The Al Mustafas had a great situation in Tukwila, Durrett said, but they saw something in the Vashon community that led them to uproot once again.
Jamila Al Dahir, Mustafa’s wife, said that when Durrett and Rose came to visit, she “saw good people and wanted to be a part of the community.”
“We had a connection (Durrett and Al Dahir). We trusted each other,” Al Dahir said.
The family moved into a home that was offered up by an islander who received a job in Canada and will be living there for at least one year. The funds gathered by the community can support the Al Mustafas for six months, until Mustafa and Al Dahir, both accountants back in Syria, can find work. Both were attending classes at Highline College to learn English before moving to Vashon.
“They made a sacrifice. They’re taking a step into yet another new community, and in doing that, we have a made a commitment to them to help and welcome them,” Durrett said.

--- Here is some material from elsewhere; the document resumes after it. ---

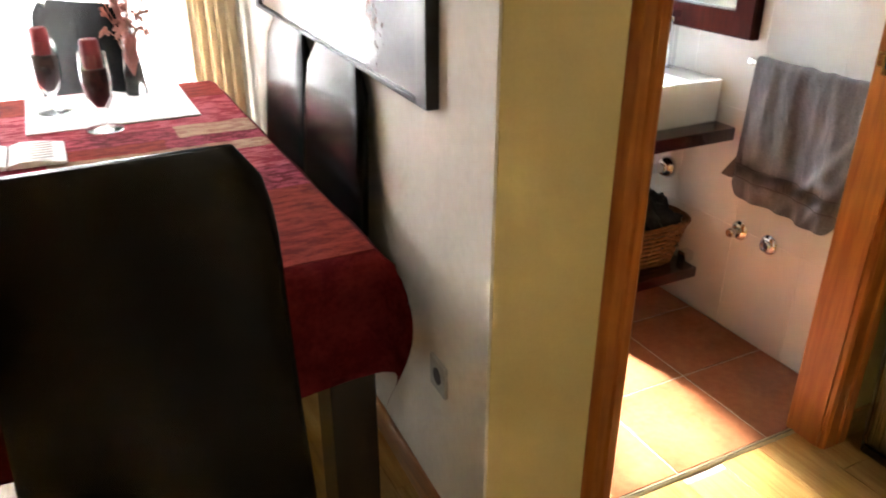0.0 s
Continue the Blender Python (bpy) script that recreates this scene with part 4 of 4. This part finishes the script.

She said they’ve had luck finding islanders to help with teaching English; the next step is to get Mustafa certified to work as an accountant in the U.S. and find both he and Al Dahir work they will love.
“We need to get the English up to par first,” Durrett said.
As for the children, Huthaifa, who did the translating for this interview, said they hope to be good members of the community, make new friends and do well in school.
“School and friends, that’s what I hope for,” he said.
But he and his 15-year-old brother, Bassam, have one other hope: to ride the Passport to Pain in September. The two rode Cascade Bicycle Club’s Seattle to Portland ride earlier this month and ride their bikes regularly.
All of the children — except for 20-year-old Khalid Al Mustafa who is attending Highline — will start school in Vashon schools this fall.